Anyone with a smartphone or computer has viewed them and, in all likelihood, has even used or created them at some point. Even though they have a duration lasting but a few seconds, Graphics Interchange Format files (or, as they are more commonly known, gifs) can have a huge impact on their viewers. They have the power to make someone smile, laugh, or even cry, all without a sound.
Gifs were developed in the late 1980s as a way to transmit image files over networks that were not nearly as fast as the ones in use today. Given the circumstances, there was no need for audio. The animation feature was added much later and this is what has catapulted gifs into mainstream use.
Incredibly, the technology behind one of the most widely used features in social media posts, emails, and smartphone messaging has been around for nearly four decades. Despite its simplicity and decidedly low-resolution attributes (by today’s standards anyway), gifs are an instrumental tool in the modern digital toolbox, despite being completely silent. Here’s why and how this came to be.
Why Do Gifs Have No Sound?
In 1987, a computer scientist named Steve Wilhite and his software engineering colleagues at CompuServe came up with a way to transmit and view graphics files on computers without consuming too much memory and bogging down each workstation’s resources. At that time, the primary objective was simply to be able to view large images quickly and efficiently.
Little did they know that their creation, the Graphics Interchange Format, or gif for short, would give rise to a new method of visual communication that would spread like wildfire. By enabling the use of animated images created on endless loops lasting mere seconds, gifs would be capable of delivering impactful messages through a wide variety of digital platforms.
Gifs do not have sound in them because they were originally formatted for transferring image and graphics data through much slower networks. The animation feature for gifs was not developed until much later. Given their short duration and immense popularity, the lack of sound is a non-factor.
The developmental journey of the gif is a true digital rags-to-riches story. What began as a technology that was specifically developed to address a purely functional need has somehow evolved into a vibrant communication tool that is now the primary form of the social phenomenon known as memes.
A Brief History of Gifs
The technology behind gifs was first developed in 1987 and it had a very specific purpose. At that time, there were major challenges to viewing large image files on computers:
- Networks were far slower than they are now
- Processors were far less powerful
- Computers had very limited memory resources
Steve Wilhite and his computer science cohort tasked themselves with addressing these issues and their solution was gif technology. It is important to bear in mind that the primary objective of their efforts pertained to static images (i.e., non-animated), and as such, there was no audio element to their work.

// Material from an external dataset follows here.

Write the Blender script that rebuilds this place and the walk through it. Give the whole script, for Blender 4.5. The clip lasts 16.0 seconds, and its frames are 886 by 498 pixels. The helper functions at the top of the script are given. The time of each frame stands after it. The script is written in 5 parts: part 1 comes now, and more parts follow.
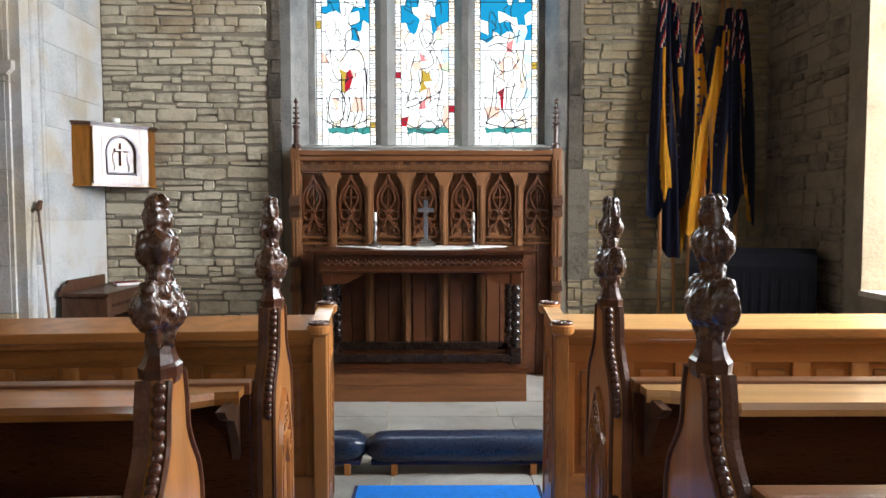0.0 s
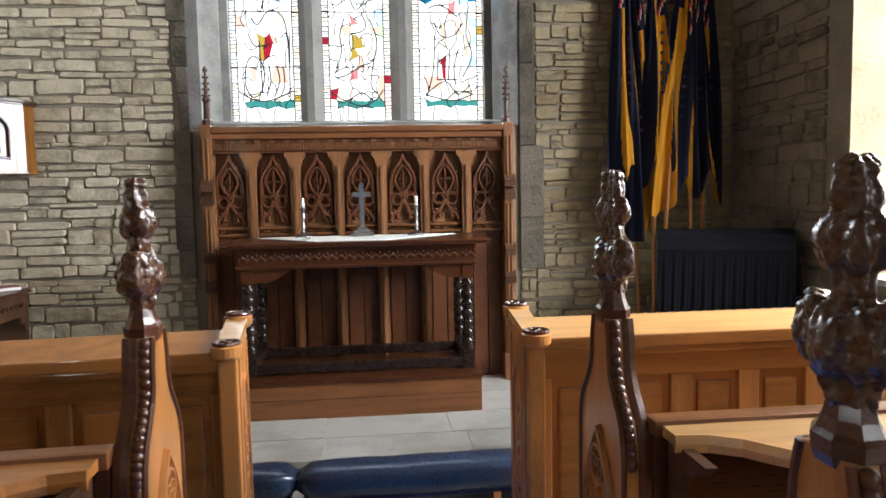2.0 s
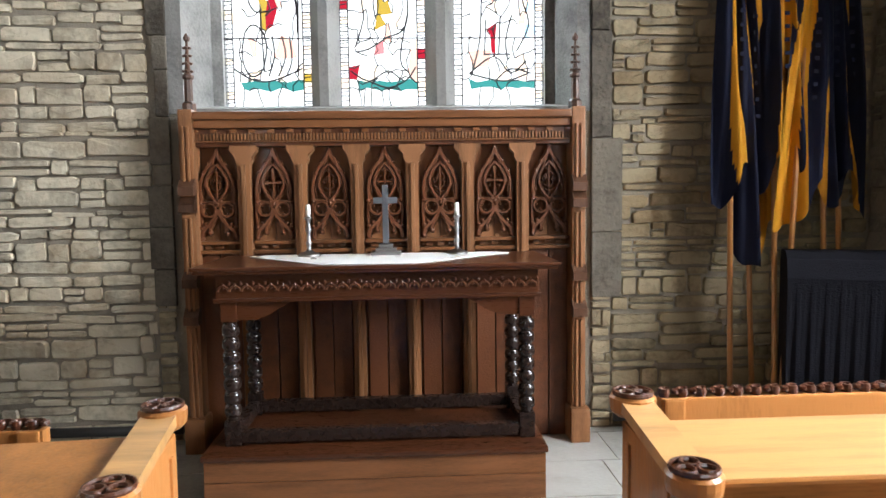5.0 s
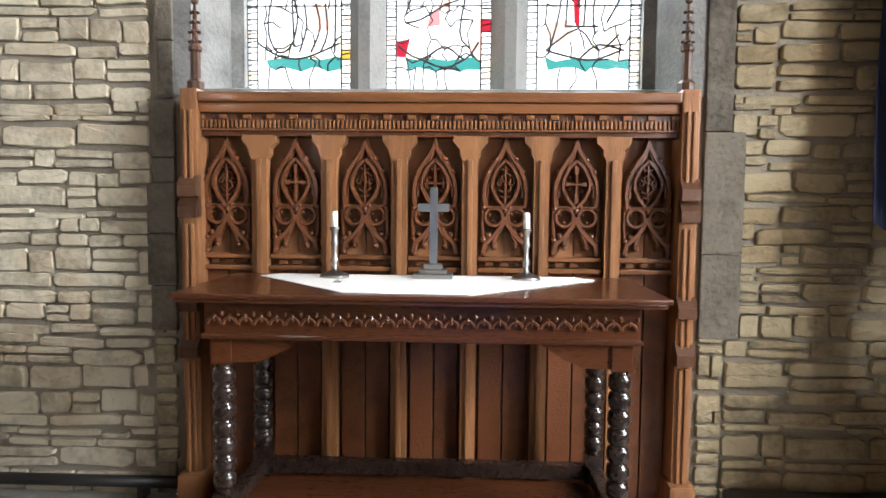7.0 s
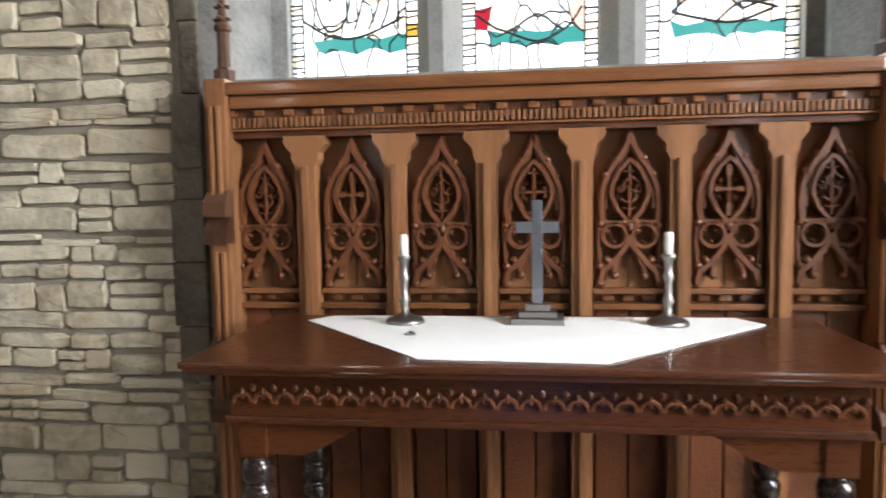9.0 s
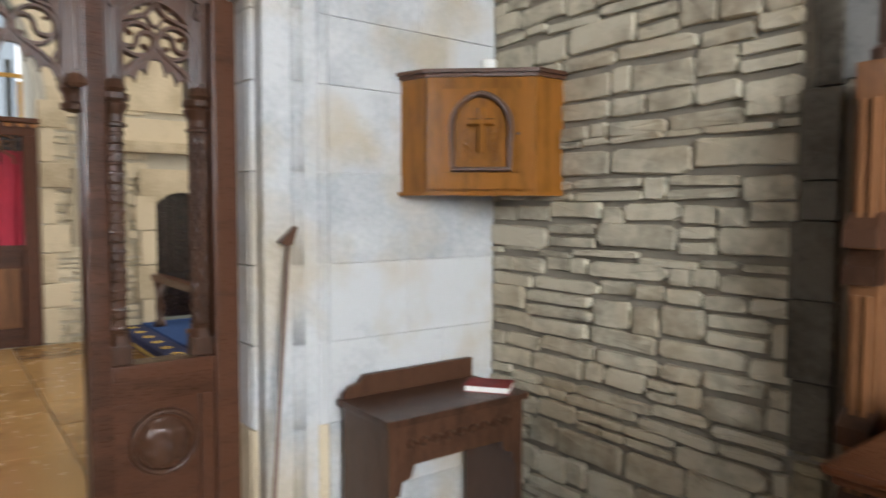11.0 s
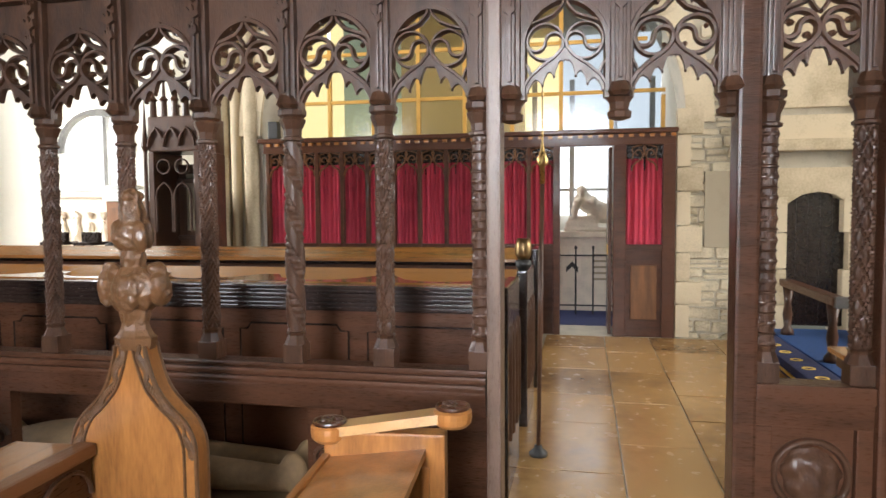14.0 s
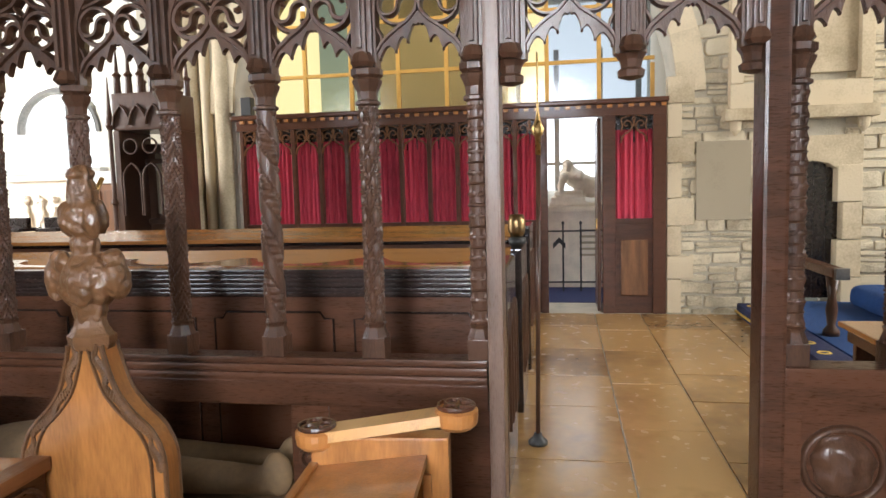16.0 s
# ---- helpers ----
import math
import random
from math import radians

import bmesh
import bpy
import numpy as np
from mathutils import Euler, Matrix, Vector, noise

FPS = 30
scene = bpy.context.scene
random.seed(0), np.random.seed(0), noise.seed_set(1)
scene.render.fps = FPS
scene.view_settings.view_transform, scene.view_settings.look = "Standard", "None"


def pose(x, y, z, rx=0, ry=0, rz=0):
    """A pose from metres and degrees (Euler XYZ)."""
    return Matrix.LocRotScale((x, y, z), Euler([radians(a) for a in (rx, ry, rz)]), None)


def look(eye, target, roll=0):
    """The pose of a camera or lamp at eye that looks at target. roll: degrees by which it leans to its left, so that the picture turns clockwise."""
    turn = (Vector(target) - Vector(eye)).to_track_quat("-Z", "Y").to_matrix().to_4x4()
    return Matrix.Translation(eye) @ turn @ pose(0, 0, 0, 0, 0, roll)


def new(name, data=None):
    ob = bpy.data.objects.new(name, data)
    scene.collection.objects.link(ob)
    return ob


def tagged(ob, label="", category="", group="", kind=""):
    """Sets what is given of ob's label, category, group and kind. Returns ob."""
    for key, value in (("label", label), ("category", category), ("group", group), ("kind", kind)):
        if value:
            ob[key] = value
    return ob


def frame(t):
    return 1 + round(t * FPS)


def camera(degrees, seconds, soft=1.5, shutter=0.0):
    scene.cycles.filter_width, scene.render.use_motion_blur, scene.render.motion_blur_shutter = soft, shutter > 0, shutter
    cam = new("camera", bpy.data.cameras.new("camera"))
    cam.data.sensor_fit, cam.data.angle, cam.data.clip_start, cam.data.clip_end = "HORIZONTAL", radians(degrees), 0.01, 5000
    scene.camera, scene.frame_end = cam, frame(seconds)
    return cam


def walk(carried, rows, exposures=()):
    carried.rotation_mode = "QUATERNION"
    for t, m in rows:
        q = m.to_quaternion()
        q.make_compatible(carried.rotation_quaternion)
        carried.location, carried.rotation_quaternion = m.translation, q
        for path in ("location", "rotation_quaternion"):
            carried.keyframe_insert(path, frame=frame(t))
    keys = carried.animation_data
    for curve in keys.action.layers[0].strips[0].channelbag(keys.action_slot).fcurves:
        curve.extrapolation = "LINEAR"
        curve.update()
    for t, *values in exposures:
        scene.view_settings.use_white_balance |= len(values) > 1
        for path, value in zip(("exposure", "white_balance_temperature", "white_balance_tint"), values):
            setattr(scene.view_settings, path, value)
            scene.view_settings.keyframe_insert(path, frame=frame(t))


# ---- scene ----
cam = camera(66.3, 16.0, 1.5, 0.4)
METRES, EYE, TILT, LEAN, TURN = 5.0, 1.62, 0.0, 0.0, -0.3
ROWS = [
    (0.0, 0.0, 0.0, 0.0, -0.0, -3.11, 0.04),
    (0.5, 0.0015, 0.0222, -0.0022, 0.54, -3.86, 0.13),
    (1.0, -0.0063, 0.0662, -0.0002, -0.8, -3.56, 0.66),
    (1.5, -0.0121, 0.1021, 0.0001, -4.08, -3.92, 1.16),
    (2.0, -0.0036, 0.1413, -0.0007, -5.39, -4.5, 1.14),
    (2.5, 0.0088, 0.1856, 0.0021, -3.32, -3.47, -0.24),
    (3.0, 0.0041, 0.2287, 0.0005, -1.07, -4.11, -0.32),
    (3.5, -0.0063, 0.2792, 0.005, -2.74, -2.84, 0.63),
    (4.0, 0.0027, 0.3146, 0.0062, -2.8, -3.8, 0.8),
    (6.5, 0.0006, 0.5242, 0.0019, 0.27, -4.37, 0.01),
    (7.0, 0.0044, 0.5702, 0.0077, 2.49, -3.89, -0.54),
    (7.5, -0.0141, 0.6179, 0.0014, 1.63, -3.98, -0.48),
    (8.0, -0.0177, 0.6595, 0.0054, -0.17, -4.33, 0.94),
]
TURNED = [
    (10.3, (-0.374, 3.882, 1.827), (-1.439, 5.569, 1.688), 0.5),
    (10.5, (-0.422, 3.908, 1.809), (-1.622, 5.503, 1.674), 0.9),
    (11.0, (-0.5, 3.977, 1.778), (-2.093, 5.181, 1.662), 0.2),
    (11.5, (-0.564, 4.029, 1.799), (-2.402, 4.815, 1.755), 1.2),
    (12.0, (-0.594, 4.08, 1.803), (-2.528, 4.586, 1.75), 0.9),
    (12.5, (-0.621, 4.079, 1.801), (-2.607, 4.297, 1.718), 0.2),
    (13.0, (-0.648, 4.024, 1.803), (-2.645, 3.954, 1.719), -0.3),
    (13.5, (-0.69, 3.953, 1.807), (-2.667, 3.67, 1.71), -0.5),
    (14.0, (-0.715, 3.908, 1.804), (-2.669, 3.498, 1.688), -0.4),
    (14.5, (-0.722, 3.863, 1.805), (-2.671, 3.429, 1.685), -0.3),
    (15.0, (-0.756, 3.8, 1.801), (-2.71, 3.386, 1.685), -0.6),
    (15.5, (-0.821, 3.773, 1.796), (-2.787, 3.443, 1.632), -0.5),
    (16.0, (-0.959, 3.805, 1.79), (-2.919, 3.453, 1.609), -1.5),
]
path = [(t, pose(0, 0, EYE, TILT, LEAN, TURN) @ pose(METRES * x, METRES * y, METRES * z, 90 + pitch, roll, yaw)) for t, x, y, z, yaw, pitch, roll in ROWS]
path += [(t, look(eye, target, roll)) for t, eye, target, roll in TURNED]
walk(cam, path, [(0.0, 0.15, 6250, 11), (2.0, 0.2, 6250, 11), (3.5, 0.15, 6050, 11), (6.5, 0.75, 6200, 11), (8.0, 0.7, 6200, 11), (10.3, 0.22, 6350, 11), (11.4, -0.05, 6150, 11), (12.2, -0.1, 6500, 11), (13.0, 0.25, 6550, 11), (14.0, 0.35, 6200, 11), (16.0, 0.35, 6100, 11)])

# ---- light ----
world = bpy.data.worlds.new("sky")
scene.world = world
world.use_nodes = True
wn = world.node_tree
sky = wn.nodes.new("ShaderNodeTexSky")
sky.sky_type, sky.sun_disc, sky.sun_elevation, sky.sun_rotation = "NISHITA", False, radians(40), radians(150)
wn.links.new(sky.outputs[0], wn.nodes["Background"].inputs[0])
wn.nodes["Background"].inputs[1].default_value = 0.15


def area(name, m, sx, sy, power, colour=(1, 1, 1)):
    la = bpy.data.lights.new(name, "AREA")
    la.shape, la.size, la.size_y, la.energy, la.color = "RECTANGLE", sx, sy, power, colour
    ob = new(name, la)
    ob.matrix_world = m
    return ob


# ---- sizes ----
EAST, NORTH, SOUTH, WEST, TOP = 6.2, -3.04, 2.98, -4.0, 5.2
STEP = 0.15
XS = -3.345          # screen between chapel and chancel
XF, ZC = -8.2, 0.44  # far side of the chancel, its floor
STEP_Y = 4.45        # edge of the sanctuary step


# daylight at the windows; south_west, chancel_east and nave are unseen sources added as fill
area("daylight_east", look((-0.17, EAST + 1.3, 3.6), (-0.17, 0, 2.6)), 3.2, 3.6, 420, (0.9, 0.96, 1))
area("daylight_south", look((SOUTH + 1.7, 3.0, 3.3), (1.2, 2.65, 0.9)), 2.6, 3.0, 1250, (0.95, 0.98, 1))
area("fill_south_west", look((SOUTH + 0.66, -2.0, 3.2), (-1.0, 4.0, 1.8)), 1.9, 2.1, 110, (0.94, 0.98, 1))
area("fill_chancel_east", look((-5.6, 10.6, 3.6), (-5.6, 3, 0.8)), 3.8, 3.8, 440, (1, 0.94, 0.83))
area("daylight_north_chapel", look((XF - 2.6, 3.4, 4.6), (XF - 1.2, 3.4, 1.0)), 3.6, 2.0, 45, (1, 0.96, 0.86))
area("daylight_north_west", look((XF - 1.2, -2.1, 2.9), (-5, 0, 1.2)), 2.4, 2.2, 400, (0.97, 0.99, 1))
area("fill_nave", look((-4.4, WEST - 1.6, 3.4), (-7.4, -1.2, 1.6)), 3.0, 3.0, 640, (1, 0.97, 0.92))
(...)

In short order, gifs became the go-to format for images viewable on the internet (which was still in its infancy during the late 80s and early 90s), but their true calling was realized when basic animation was applied to images. Unlike the complex techniques utilized today that result in fluid motion and impeccable images, animation as applied to gifs results in nothing more than digital flipbooks.
But despite their decidedly low-tech attributes, gifs have evolved into what they are now known to millions – brief video loops that are memorable, entertaining beyond words, and indispensable when trying to convey a sentiment without typing out any characters.
Why Are Gifs So Popular?
Aside from their ability to capture a moment or express a feeling, gifs are appealing to millions of users because they align with a basic characteristic of people living in the current digital age. An interesting study has seemingly confirmed what seems readily apparent, that people’s attention spans are getting shorter as technology improves the ways by which content is presented and consumed.
In the year 2000, a study group comprised of regular consumers was found to have an attention span lasting 12 seconds. Less than two decades later, the average person’s attention span was found to have decreased by 33% to a mere 8 seconds.
While there are a number of inferences that can be drawn from this observation, as far as gifs are concerned, it sheds a light on why this medium of communication is so popular with both users and viewers. Eight seconds may not seem like a lot of time in which to contemplate any type of information, digital or otherwise.
But for gifs, this is an ample amount of time. A person can view a gif, process its intended message, and appreciate its meaning, all in a matter of milliseconds. What other form of expression can say that?
The Future of Gifs
As so often seems the case with technology, the future is now. Despite the immense popularity of gifs in their current (i.e., silent) iteration, there is a significant portion of the gif userbase that feels that the addition of audio would enhance the overall experience of creating and using gifs.
Thus, several tech companies are launching gif-creation platforms that enable users to incorporate audio into their animated image loops (which, technically speaking, would then no longer be gifs but rather, very short videos). The audio component would come from the original source material of the video loop.
Whether audio-enabled gifs become as popular as the original silent version remains to be seen but this turn in the development of gif technology should come as no surprise to anyone.
Every day, it seems, new technological advances expand the boundaries of what is possible in the digital age. Computers are faster, devices are more powerful, and the ways that people connect with each other are more dynamic than ever before.
And yet, one of the most popular forms of media, used by millions of people every day, is based on a technology that has been around for nearly four decades. Animated gifs are proof positive that sometimes the most powerful tools of the digital age are not necessarily the most high-tech.